━━ INPUT DATA ━━

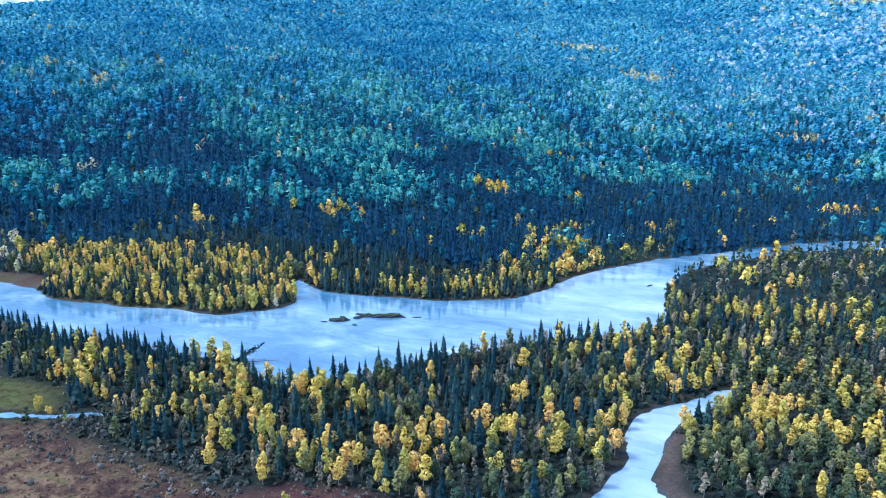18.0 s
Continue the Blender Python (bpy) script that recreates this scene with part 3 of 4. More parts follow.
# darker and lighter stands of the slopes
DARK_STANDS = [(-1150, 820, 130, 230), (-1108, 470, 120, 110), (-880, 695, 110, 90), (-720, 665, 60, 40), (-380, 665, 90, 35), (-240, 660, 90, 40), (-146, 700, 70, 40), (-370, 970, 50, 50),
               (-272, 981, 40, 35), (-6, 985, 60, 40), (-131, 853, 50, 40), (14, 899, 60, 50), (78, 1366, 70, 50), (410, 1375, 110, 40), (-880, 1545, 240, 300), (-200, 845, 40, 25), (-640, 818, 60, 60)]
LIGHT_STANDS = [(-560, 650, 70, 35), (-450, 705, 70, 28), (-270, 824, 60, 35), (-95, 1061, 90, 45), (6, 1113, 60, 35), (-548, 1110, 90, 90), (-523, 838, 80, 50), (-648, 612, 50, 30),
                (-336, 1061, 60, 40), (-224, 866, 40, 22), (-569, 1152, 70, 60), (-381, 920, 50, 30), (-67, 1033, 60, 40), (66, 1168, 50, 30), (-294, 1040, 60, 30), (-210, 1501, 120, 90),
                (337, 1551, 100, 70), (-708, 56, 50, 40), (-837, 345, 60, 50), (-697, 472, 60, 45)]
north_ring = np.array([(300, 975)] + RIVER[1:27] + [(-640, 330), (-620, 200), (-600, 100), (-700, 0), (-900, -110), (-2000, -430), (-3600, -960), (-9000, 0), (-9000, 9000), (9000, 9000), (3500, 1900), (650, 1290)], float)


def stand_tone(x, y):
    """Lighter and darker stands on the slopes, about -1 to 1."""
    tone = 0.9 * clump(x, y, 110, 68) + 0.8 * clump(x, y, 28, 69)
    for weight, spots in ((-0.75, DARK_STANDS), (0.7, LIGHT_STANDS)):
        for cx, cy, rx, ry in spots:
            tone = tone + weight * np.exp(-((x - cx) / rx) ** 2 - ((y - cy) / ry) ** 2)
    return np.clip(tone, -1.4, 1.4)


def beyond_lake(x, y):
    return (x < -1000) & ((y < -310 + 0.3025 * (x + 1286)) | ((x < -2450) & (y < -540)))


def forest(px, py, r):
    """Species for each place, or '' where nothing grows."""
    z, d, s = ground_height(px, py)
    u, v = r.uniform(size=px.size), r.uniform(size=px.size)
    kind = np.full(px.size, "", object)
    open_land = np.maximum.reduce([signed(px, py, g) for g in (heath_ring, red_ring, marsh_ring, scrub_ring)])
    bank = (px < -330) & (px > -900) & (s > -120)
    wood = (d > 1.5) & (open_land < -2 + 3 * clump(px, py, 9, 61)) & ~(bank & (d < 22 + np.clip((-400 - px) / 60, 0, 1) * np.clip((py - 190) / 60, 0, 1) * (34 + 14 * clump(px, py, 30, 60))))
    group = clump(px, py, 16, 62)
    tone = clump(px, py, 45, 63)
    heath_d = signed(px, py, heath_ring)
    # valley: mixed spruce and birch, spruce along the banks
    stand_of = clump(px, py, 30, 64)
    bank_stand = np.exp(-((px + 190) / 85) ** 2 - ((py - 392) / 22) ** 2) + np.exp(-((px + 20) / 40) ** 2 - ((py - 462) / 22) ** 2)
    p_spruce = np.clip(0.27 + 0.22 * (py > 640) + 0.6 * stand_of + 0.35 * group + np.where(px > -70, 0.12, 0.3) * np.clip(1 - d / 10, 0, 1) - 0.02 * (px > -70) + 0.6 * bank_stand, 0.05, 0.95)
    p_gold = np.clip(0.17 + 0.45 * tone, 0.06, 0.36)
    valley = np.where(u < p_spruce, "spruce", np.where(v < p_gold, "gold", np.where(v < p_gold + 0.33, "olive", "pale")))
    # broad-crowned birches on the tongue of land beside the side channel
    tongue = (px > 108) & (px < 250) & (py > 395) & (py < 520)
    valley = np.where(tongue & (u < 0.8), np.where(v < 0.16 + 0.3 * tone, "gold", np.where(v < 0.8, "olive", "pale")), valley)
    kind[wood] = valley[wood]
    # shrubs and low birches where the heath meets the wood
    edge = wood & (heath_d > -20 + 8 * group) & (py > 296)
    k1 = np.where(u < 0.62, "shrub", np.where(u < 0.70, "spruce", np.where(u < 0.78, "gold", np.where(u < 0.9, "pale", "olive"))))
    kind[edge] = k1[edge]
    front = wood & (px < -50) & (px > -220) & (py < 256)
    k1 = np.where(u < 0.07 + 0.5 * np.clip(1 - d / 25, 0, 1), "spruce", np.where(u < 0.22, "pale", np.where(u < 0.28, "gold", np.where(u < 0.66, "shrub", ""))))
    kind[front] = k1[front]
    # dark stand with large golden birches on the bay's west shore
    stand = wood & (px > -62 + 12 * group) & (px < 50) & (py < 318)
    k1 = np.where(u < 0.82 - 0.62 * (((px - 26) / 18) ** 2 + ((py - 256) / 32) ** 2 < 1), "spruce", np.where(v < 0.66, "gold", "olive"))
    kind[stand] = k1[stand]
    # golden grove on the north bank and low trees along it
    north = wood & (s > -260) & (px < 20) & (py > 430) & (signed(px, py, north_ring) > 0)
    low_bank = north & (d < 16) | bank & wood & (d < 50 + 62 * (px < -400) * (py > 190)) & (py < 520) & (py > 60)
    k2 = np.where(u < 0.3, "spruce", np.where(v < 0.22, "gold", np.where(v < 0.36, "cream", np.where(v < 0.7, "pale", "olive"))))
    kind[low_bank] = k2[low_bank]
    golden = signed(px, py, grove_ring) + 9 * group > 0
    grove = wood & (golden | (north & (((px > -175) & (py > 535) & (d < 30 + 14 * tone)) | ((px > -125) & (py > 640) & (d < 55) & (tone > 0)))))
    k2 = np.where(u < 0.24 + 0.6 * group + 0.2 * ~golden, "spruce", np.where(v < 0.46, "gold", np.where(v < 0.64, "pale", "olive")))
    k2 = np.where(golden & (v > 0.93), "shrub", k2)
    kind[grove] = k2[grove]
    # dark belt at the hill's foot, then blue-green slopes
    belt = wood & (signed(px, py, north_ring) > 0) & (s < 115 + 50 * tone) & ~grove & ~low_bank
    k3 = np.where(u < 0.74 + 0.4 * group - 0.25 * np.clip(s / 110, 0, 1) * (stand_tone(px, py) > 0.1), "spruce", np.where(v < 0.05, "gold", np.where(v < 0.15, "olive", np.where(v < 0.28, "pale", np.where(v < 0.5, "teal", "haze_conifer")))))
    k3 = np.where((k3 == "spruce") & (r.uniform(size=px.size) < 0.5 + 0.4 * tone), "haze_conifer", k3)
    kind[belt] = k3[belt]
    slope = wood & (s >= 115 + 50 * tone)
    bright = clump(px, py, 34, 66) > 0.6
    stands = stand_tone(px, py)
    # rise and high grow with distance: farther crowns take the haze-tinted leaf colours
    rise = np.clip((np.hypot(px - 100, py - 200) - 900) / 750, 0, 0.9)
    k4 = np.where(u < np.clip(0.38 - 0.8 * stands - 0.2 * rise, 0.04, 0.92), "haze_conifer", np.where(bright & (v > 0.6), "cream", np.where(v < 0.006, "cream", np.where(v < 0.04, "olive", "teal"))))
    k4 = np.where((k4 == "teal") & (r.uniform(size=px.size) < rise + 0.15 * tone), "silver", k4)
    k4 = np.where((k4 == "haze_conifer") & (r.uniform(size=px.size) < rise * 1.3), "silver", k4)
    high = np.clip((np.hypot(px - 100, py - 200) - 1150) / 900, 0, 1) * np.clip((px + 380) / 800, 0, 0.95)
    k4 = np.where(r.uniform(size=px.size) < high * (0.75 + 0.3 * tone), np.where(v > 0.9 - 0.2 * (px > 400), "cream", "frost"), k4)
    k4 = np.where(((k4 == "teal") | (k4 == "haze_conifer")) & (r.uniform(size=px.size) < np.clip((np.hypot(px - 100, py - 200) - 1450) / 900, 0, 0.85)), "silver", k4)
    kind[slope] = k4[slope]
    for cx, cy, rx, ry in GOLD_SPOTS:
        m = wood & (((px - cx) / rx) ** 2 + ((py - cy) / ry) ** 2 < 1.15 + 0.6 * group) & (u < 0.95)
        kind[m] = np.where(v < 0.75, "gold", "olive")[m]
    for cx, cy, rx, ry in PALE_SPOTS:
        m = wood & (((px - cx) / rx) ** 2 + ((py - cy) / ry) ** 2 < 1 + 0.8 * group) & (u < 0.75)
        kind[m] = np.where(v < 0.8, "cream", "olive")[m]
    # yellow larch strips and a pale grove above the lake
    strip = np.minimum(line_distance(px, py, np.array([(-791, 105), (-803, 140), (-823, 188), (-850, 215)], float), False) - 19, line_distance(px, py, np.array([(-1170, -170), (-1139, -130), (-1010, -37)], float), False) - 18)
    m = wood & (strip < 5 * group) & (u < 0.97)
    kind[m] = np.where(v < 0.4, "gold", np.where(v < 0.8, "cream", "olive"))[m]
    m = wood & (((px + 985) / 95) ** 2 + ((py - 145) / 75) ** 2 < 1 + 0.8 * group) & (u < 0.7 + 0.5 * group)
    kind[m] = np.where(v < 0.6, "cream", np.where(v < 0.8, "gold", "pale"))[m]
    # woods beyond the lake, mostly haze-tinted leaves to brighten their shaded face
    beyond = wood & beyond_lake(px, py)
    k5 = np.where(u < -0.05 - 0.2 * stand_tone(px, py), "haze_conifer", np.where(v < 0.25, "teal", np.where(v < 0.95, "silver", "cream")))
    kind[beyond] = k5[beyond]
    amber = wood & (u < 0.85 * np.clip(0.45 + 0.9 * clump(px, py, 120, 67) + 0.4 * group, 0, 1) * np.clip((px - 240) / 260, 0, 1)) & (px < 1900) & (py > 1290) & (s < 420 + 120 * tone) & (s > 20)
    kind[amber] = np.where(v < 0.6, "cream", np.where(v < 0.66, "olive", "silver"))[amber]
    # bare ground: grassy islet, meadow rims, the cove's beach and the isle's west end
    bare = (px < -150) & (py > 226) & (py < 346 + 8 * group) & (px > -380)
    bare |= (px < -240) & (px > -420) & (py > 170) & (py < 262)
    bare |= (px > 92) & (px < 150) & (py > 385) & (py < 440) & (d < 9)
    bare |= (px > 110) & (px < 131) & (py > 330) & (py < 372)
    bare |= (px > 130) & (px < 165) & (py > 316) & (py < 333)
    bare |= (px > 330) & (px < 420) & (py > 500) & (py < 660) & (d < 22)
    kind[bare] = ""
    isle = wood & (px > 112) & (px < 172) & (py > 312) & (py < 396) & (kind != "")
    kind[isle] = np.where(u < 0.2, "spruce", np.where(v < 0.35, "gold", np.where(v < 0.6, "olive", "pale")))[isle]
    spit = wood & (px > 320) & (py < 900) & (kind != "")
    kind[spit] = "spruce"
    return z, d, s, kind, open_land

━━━
━━ INPUT DATA ━━

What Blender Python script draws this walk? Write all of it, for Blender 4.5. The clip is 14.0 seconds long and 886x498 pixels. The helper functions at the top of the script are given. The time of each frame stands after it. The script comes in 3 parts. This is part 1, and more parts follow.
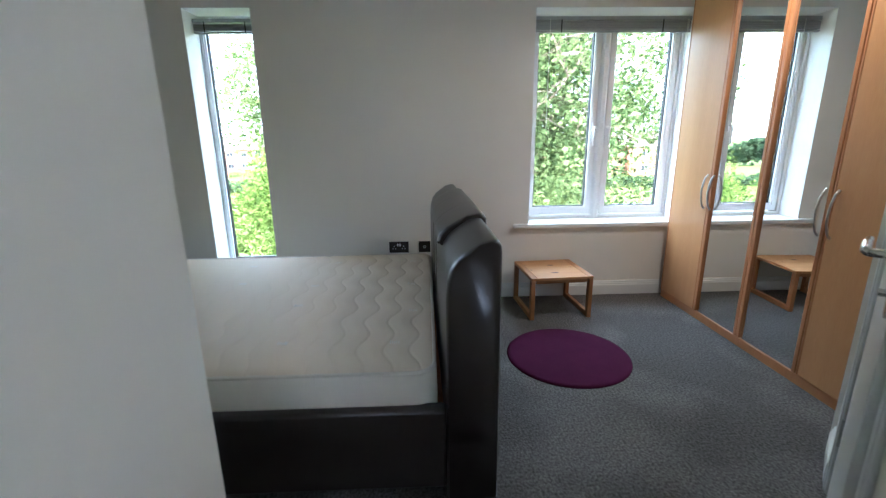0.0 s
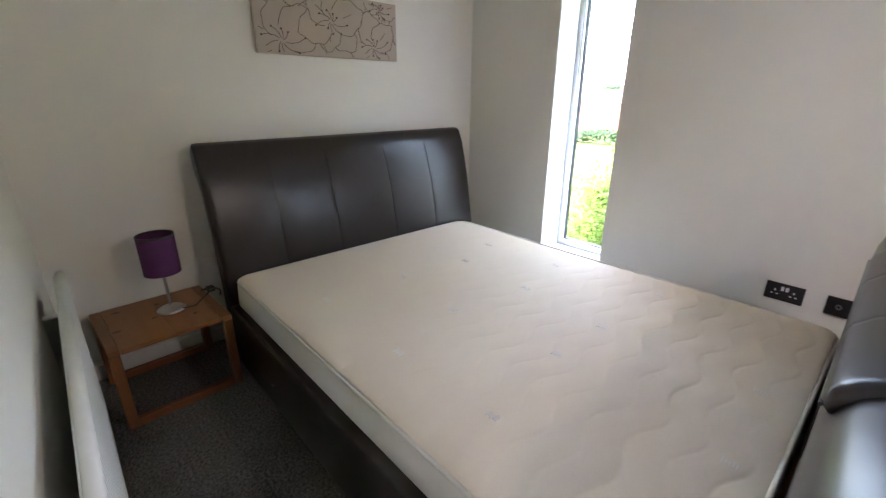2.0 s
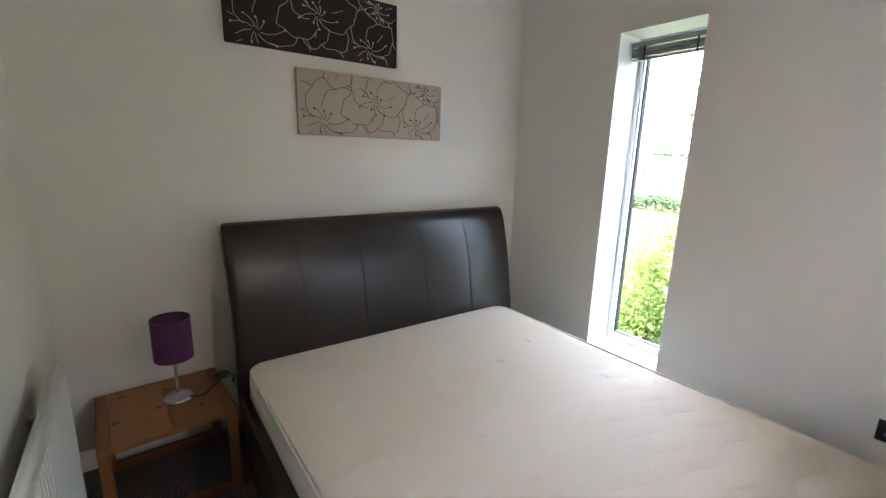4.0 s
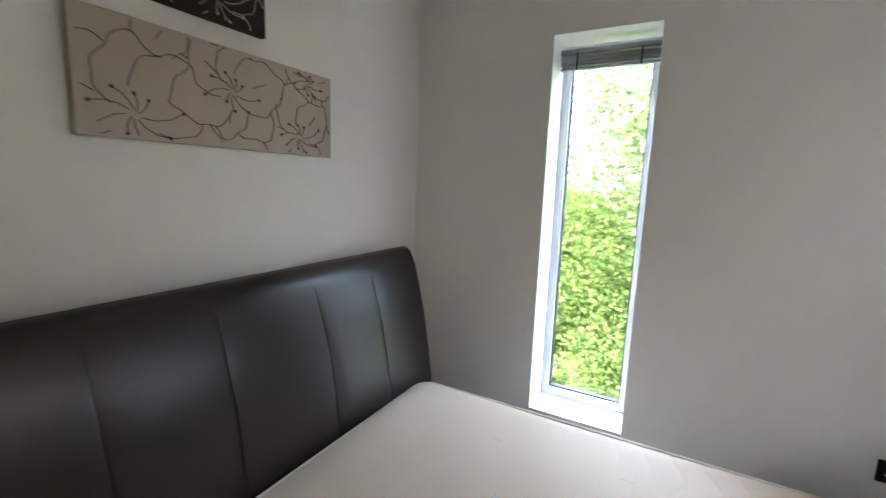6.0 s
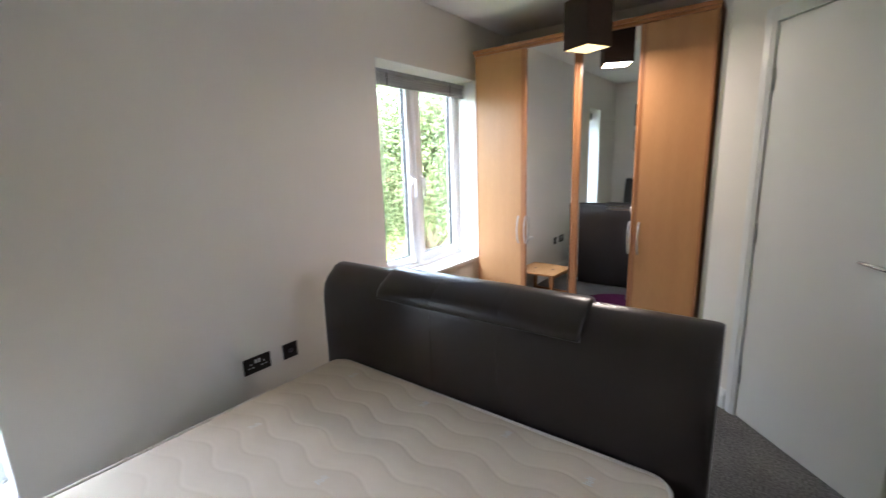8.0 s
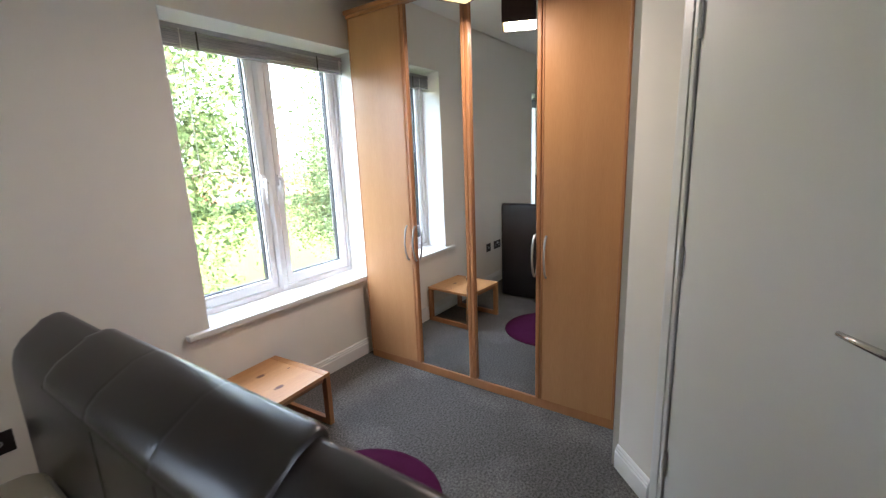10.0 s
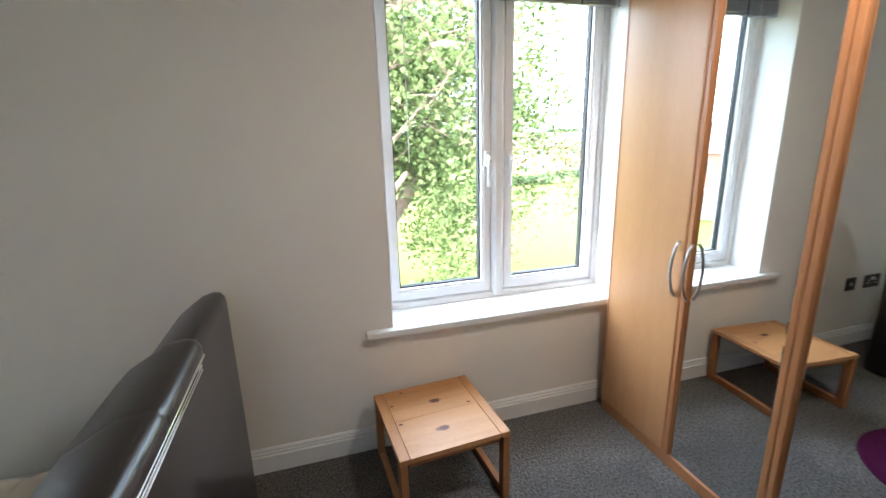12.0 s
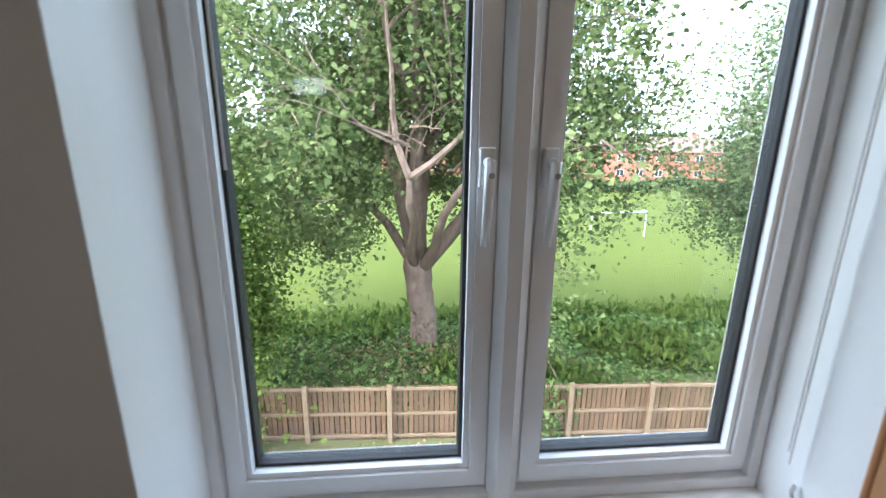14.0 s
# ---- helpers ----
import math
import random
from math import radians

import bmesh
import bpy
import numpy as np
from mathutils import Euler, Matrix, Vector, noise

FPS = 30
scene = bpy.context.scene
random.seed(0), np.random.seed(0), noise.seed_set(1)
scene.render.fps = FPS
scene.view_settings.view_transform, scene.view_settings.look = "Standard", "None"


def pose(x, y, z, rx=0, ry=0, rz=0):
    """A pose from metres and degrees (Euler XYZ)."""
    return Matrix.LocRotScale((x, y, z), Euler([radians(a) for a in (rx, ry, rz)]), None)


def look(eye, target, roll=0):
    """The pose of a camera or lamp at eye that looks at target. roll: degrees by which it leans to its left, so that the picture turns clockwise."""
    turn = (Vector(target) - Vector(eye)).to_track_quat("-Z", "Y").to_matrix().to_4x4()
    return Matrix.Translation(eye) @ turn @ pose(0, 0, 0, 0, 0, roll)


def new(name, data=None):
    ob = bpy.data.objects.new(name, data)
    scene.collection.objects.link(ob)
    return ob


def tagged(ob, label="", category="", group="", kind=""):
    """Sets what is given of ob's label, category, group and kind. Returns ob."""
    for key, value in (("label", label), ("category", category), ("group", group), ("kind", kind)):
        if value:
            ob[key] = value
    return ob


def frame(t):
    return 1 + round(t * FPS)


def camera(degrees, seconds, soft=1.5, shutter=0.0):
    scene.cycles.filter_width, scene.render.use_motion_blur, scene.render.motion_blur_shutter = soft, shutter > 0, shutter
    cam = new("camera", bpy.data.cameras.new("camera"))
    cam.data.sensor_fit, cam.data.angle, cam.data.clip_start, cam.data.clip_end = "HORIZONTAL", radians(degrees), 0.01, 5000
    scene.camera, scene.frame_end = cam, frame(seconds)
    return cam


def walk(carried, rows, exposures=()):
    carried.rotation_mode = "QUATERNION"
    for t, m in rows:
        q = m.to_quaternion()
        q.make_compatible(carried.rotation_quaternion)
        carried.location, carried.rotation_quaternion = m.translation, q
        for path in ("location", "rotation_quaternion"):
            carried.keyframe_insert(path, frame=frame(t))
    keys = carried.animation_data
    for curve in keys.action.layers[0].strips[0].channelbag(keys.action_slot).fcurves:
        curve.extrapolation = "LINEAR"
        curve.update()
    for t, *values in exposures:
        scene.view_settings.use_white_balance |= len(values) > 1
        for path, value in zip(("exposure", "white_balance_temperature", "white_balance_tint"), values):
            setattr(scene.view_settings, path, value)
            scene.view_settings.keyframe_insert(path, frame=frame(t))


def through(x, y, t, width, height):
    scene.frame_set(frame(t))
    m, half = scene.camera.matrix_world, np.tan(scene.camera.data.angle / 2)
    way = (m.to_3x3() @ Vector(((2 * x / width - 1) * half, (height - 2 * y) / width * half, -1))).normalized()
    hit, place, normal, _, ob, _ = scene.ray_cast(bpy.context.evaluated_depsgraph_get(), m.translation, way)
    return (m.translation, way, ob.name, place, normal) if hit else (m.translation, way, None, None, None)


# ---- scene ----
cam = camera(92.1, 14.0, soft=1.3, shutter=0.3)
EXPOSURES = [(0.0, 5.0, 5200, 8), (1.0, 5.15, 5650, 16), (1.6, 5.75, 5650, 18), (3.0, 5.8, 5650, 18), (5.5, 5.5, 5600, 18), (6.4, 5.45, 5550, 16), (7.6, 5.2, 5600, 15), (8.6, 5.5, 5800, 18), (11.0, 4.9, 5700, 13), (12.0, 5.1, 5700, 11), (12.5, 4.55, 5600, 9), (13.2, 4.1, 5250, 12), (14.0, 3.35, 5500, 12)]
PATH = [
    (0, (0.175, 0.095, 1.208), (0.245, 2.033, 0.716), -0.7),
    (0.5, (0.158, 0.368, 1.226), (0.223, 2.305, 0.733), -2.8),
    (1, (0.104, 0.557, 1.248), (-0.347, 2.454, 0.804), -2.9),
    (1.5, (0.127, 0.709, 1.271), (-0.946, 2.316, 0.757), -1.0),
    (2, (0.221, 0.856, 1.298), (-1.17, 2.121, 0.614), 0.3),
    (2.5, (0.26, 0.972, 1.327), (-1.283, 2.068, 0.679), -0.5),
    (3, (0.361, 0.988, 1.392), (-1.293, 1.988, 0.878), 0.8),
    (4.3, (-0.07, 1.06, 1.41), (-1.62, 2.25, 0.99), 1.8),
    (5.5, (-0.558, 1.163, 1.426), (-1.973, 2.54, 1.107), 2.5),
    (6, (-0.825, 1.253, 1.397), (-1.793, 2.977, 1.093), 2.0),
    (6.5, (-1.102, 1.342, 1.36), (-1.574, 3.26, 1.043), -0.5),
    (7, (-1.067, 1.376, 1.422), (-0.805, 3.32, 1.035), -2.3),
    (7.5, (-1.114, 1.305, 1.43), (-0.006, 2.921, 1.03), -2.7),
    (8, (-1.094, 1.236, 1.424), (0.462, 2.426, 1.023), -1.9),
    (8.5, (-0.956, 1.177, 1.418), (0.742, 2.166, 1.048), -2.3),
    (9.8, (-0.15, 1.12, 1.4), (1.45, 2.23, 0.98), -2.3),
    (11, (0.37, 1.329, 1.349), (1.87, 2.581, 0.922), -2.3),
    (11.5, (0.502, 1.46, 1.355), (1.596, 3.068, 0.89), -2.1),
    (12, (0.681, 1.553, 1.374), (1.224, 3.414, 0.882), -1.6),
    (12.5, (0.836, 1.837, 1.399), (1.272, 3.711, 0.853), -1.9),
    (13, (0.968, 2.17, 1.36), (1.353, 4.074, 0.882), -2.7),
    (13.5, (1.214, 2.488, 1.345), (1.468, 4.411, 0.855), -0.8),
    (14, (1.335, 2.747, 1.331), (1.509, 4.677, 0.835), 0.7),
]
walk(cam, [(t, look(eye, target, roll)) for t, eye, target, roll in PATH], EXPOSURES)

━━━

Your task is to repeat exactly the lines from the one that contains "import random" through the one that contains "what is given", with both end lines included.

*OUTPUT FOR THIS EXERCISE*.
import random
from math import radians

import bmesh
import bpy
import numpy as np
from mathutils import Euler, Matrix, Vector, noise

FPS = 30
scene = bpy.context.scene
random.seed(0), np.random.seed(0), noise.seed_set(1)
scene.render.fps = FPS
scene.view_settings.view_transform, scene.view_settings.look = "Standard", "None"


def pose(x, y, z, rx=0, ry=0, rz=0):
    """A pose from metres and degrees (Euler XYZ)."""
    return Matrix.LocRotScale((x, y, z), Euler([radians(a) for a in (rx, ry, rz)]), None)


def look(eye, target, roll=0):
    """The pose of a camera or lamp at eye that looks at target. roll: degrees by which it leans to its left, so that the picture turns clockwise."""
    turn = (Vector(target) - Vector(eye)).to_track_quat("-Z", "Y").to_matrix().to_4x4()
    return Matrix.Translation(eye) @ turn @ pose(0, 0, 0, 0, 0, roll)


def new(name, data=None):
    ob = bpy.data.objects.new(name, data)
    scene.collection.objects.link(ob)
    return ob


def tagged(ob, label="", category="", group="", kind=""):
    """Sets what is given of ob's label, category, group and kind. Returns ob."""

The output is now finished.